From activists in angel wings to armed police and carefully sorted refuse, the much-awaited Paris climate talks opened Monday with a touch of spectacle, hefty security and lofty rhetoric.
Helicopters hovered overhead while a kaleidoscope of people from nearly every nation hustled between scores of meetings and events scattered across a sprawling 18-hectare (40-acre) site just north of the French capital.
Le Bourget, for now, is a microcosm of the world—a temporary city of 40,000 people, from suave negotiators in business suits to indigenous activists in traditional clothing and harried journalists.
As world leaders delivered speeches in plenary halls, some delegates, exhausted from long flights and eyeing the gruelling road ahead, took the opportunity of a snooze on sofas in rest areas.
"It's busy, you know. You need just the first few days to get your head around it," said Kim Shore, 30, an Australian man who leads a youth organisation. "It's a marathon, not a sprint."
Some 195 nations will spend the next 11 days negotiating what is being touted as a landmark post-2020 deal to roll back global warming, preserving the planet's climate system for future generations.
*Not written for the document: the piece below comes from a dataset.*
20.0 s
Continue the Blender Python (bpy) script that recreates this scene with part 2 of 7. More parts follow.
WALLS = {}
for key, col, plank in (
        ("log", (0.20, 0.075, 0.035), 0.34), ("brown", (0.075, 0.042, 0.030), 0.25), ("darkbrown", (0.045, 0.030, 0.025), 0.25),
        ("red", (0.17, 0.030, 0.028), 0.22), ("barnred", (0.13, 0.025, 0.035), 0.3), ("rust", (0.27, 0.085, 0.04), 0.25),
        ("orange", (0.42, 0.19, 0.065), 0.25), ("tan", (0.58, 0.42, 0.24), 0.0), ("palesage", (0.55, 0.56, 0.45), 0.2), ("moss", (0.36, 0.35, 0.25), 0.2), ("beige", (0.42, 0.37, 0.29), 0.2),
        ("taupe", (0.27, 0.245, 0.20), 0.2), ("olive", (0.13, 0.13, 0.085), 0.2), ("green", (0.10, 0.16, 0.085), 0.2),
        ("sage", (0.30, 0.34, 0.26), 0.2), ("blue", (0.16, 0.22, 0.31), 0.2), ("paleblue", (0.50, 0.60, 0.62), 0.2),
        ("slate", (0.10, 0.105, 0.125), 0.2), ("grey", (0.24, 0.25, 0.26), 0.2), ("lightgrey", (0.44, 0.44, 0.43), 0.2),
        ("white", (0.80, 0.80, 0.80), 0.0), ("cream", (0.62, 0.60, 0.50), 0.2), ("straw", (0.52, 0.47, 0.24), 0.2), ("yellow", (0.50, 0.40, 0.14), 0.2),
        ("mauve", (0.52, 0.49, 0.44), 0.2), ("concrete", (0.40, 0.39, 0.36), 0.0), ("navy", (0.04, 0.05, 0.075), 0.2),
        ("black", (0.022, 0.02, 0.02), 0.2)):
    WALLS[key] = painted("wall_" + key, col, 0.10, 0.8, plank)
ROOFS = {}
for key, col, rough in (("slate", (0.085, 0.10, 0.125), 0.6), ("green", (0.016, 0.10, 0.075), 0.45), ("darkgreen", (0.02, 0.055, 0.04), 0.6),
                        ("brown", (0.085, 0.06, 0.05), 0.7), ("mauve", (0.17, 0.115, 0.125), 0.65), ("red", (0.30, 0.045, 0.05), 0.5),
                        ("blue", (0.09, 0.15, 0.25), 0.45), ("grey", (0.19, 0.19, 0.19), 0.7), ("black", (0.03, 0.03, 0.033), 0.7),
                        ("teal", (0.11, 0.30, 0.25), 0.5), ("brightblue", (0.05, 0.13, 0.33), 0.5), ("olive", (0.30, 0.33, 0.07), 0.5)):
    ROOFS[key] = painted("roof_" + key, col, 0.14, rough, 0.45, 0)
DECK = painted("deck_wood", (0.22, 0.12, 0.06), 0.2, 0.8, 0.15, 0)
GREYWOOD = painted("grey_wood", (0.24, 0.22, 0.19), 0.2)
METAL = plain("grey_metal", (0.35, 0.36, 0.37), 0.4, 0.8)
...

Some of that effort has a trade show quality, with brochures and business cards being handed out by an array of national delegations and campaign groups.
But the gathering remains very much focused on weighty issues, with language to match.
"Our government is inexcusable to continue its coal mining policy. It pollutes not just Australia, but the whole world," said Deborah Hart of ClimActs, a theatre troupe of Australian climate campaigners.
Clad in white, with gauzy angel wings on their backs, the activists greeted visitors in front of the summit, waving signs that said "Coal kills" and "Climate justice, no excuses".
Before making it into the venue visitors must pass through tight security. Heavily-armed soldiers and police stand guard at the perimeter of the grounds.
Armed United Nations guards, wearing shirts in the organisation's signature shade of blue, patrol the halls.
Security is on high alert just weeks after terror attacks in Paris killed 130 people, most of them young people out for the night at bars, restaurants and a concert in a trendy neighbourhood.
Just like at the airport, visitors to the conference have to go through metal detectors, shedding their belts and emptying their pockets into plastic trays. Laptops are sent through the X-ray machine along with bags.
Guards shepherded the 150 world leaders—who kicked off the event with hours' worth of speeches on Monday—between restricted areas. Some 2,800 police have been deployed to keep the summit safe.
Being a climate conference, Le Bourget is also awash with go-green messages.
Organisers handed out thousands of reusable plastic water bottles to cut down on waste, while attendants stood near trash cans advising visitors on how not to mix up their recyclables and what is headed for the dump.
Still, the event is expected to produce 21,000 tonnes of greenhouse gases—equal to the annual carbon dioxide emissions of 4,420 cars.
The pollution will be compensated by CO2-curbing projects in the southern hemisphere, the French government says.
Organisers also set up some ways for those emissions to never reach the atmosphere. People pumped their legs at a pedal-powered electronic device charging station on Monday.
"I'm trying to get in a little fitness too," said Sebastian Cardenas, 32, of Ecuador, who was observing the talks.
As he pedalled he noted the battery life on his computer had already gone up a few bars.
"Not bad for a few minutes' work," he said.